Sara Rudner, the choreographer, a small, intense-looking woman in tracksuit pants and hoodie, sits at a table at one end of the hall, barking out the titles of scenes. "Lori's Layered Breakdown!" "Peggy Solo with Company!" "Skating Dance!" A banana skin lies on the bench beside her, a bag of nuts and a sports bottle sit on the table. She laughs a lot watching the dancers.

She takes to the floor during a scene entitled 'Post-Performance Discussion', where she takes questions while dancing. Asked about working with this company, Irish Modern Dance Theatre, she says, "My favourite thing is that they do things I have never thought of. They constantly surprise me." She dances with surprise and pleasure. She is magnificent, a dance raconteur.

Gradually, a general pattern emerges.

There are carefully choreographed ensemble dances and sequences that look like improvised rehearsal exercises. There are solos and duets. These all overlap and merge, so that solos emerge out of the ensemble; structure emerges out of chaos, and then dissolves again. There is music, some of the time, in a bewildering array of genres, played live by two musicians equipped with a comprehensive world music toolkit.

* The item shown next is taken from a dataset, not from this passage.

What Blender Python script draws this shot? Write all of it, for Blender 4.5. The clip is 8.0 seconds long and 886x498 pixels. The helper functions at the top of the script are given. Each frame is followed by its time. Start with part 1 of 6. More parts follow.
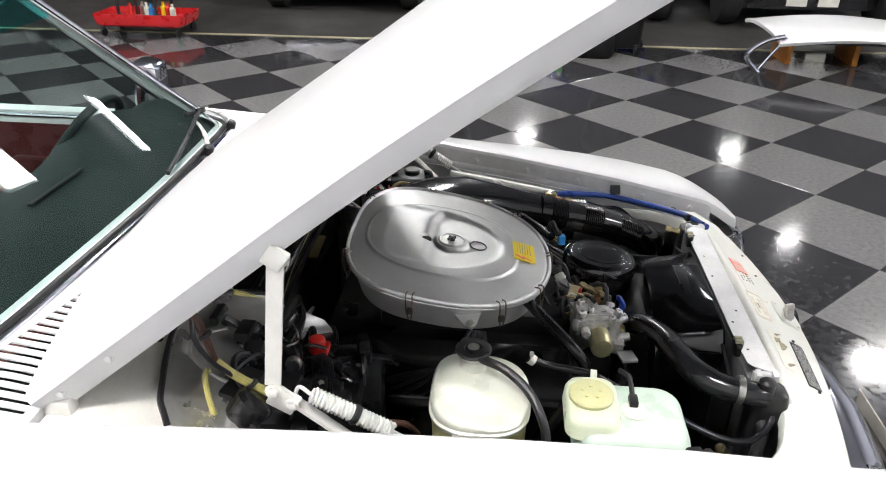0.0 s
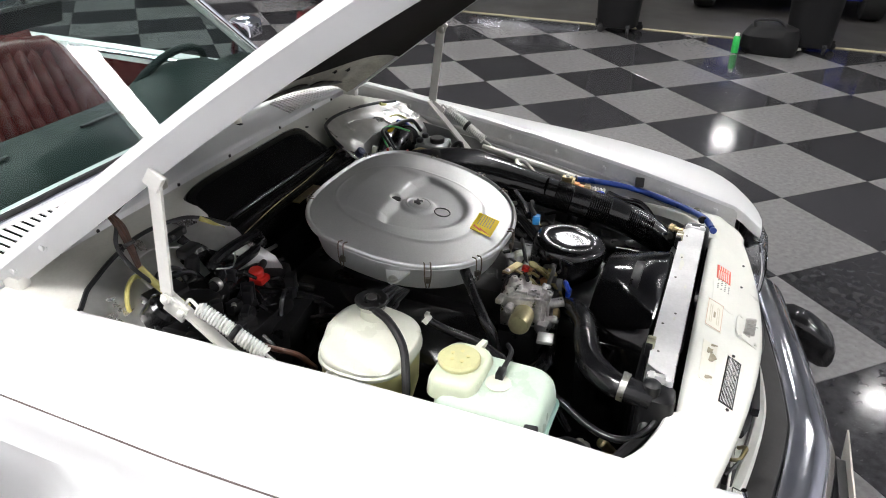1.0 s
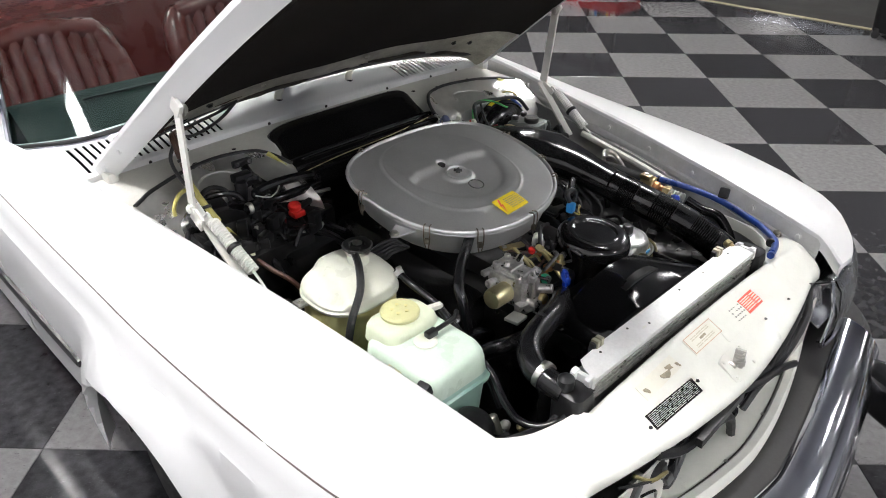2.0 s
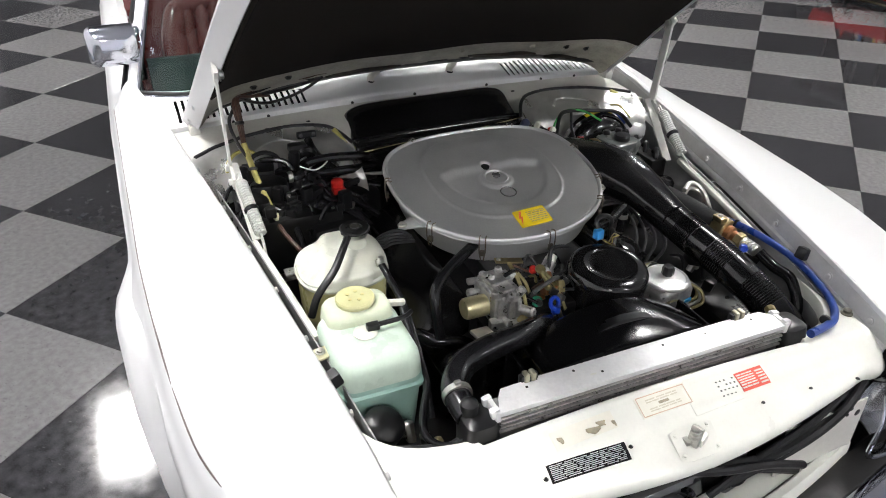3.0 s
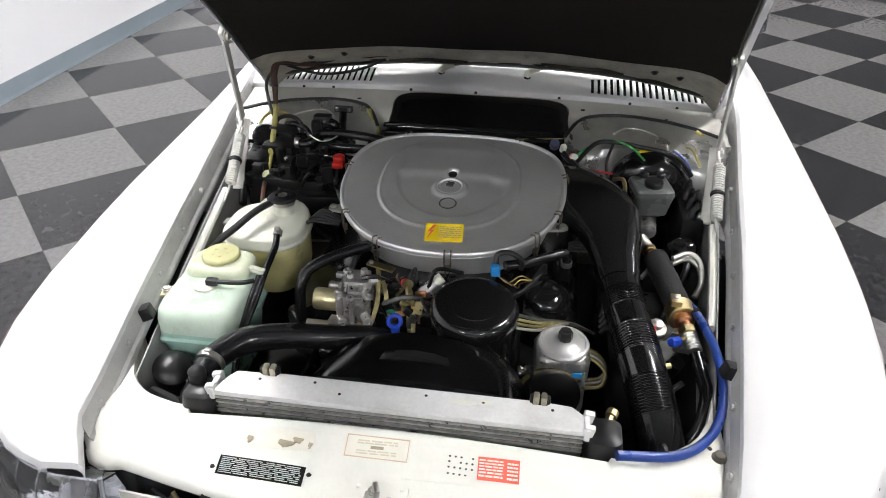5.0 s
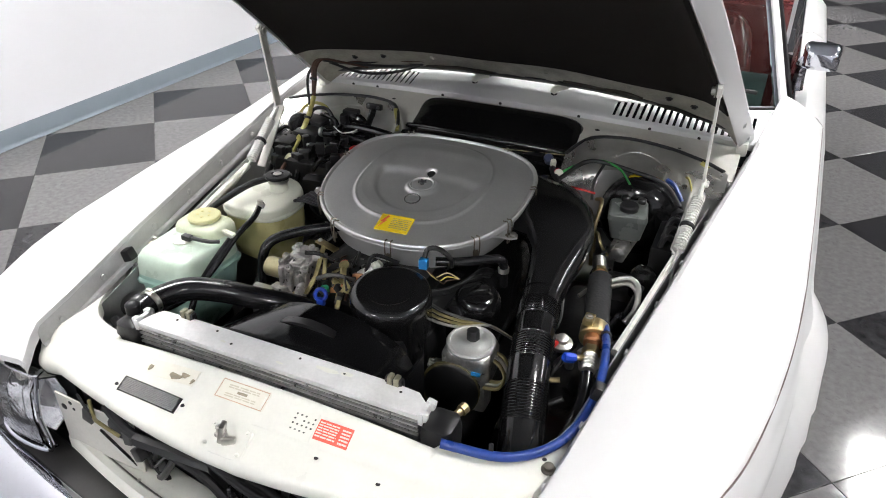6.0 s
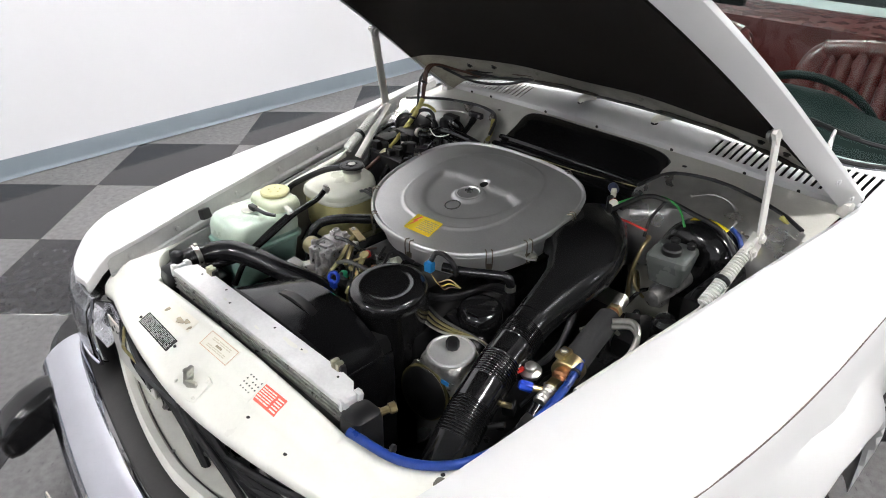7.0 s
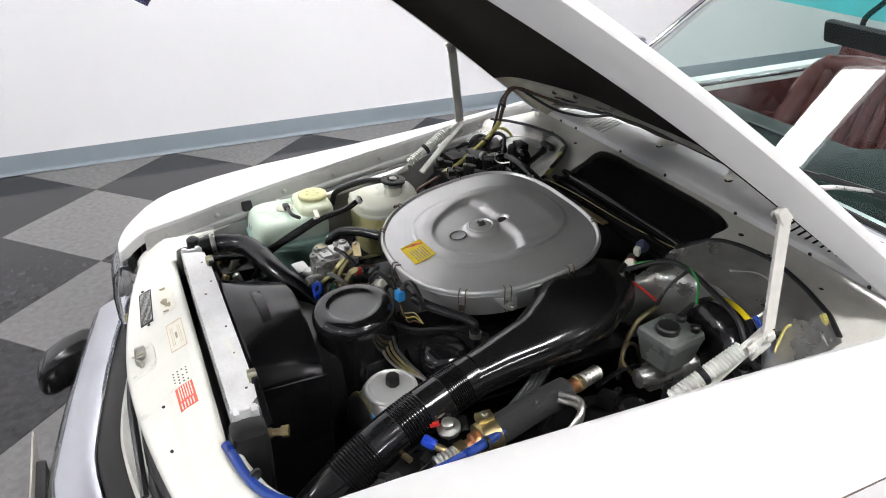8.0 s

After 40 minutes or so, I take a short nap, stretched back on the table that serves for my seat. We take a stroll after about two hours and go the Spar. A girl in the audience stands up to stretch. I get a mild cramp, but manage to deal with it without shouting.

The minutes and hours flow by gently. I had a fear of dance, of not knowing the vocabulary, the critical context, of not knowing how to watch it or how to write about it. But, three hours in, that is all gone. There are dancers, and there are us. Sometimes the movement is beautiful, sometimes it is funny, sometimes it is jarring. There are moments when it is irritating or seems self-indulgent, but they are passing. I find myself looking forward to individual dancer's solos.

It seems like dance music: the various sequences like samples, being mixed by a DJ/choreographer. Slowly, incrementally, expertly, Rudner cranks it up, taking us with her. It builds and builds until, in the final sequence, any structure dissolves into a glorious mass dance-off.

One crucial inhibition remains in place, however: none of the audience dances, perhaps to our shame.

And then, suddenly, it ends, leaving one of our friends to say she is surprised it's "over so quickly". The audience rises to its feet and, belatedly, the barrier between company and audience dissolves, as it becomes quickly obvious that almost all of this small audience is related to the dancers.

This Dancing Life must come back. It played for just two nights in Dublin and one in Kilkenny. That's not enough for word of mouth to counter the understandable bias against a four-hour dance show. Everybody should see it, even long-suffering camels.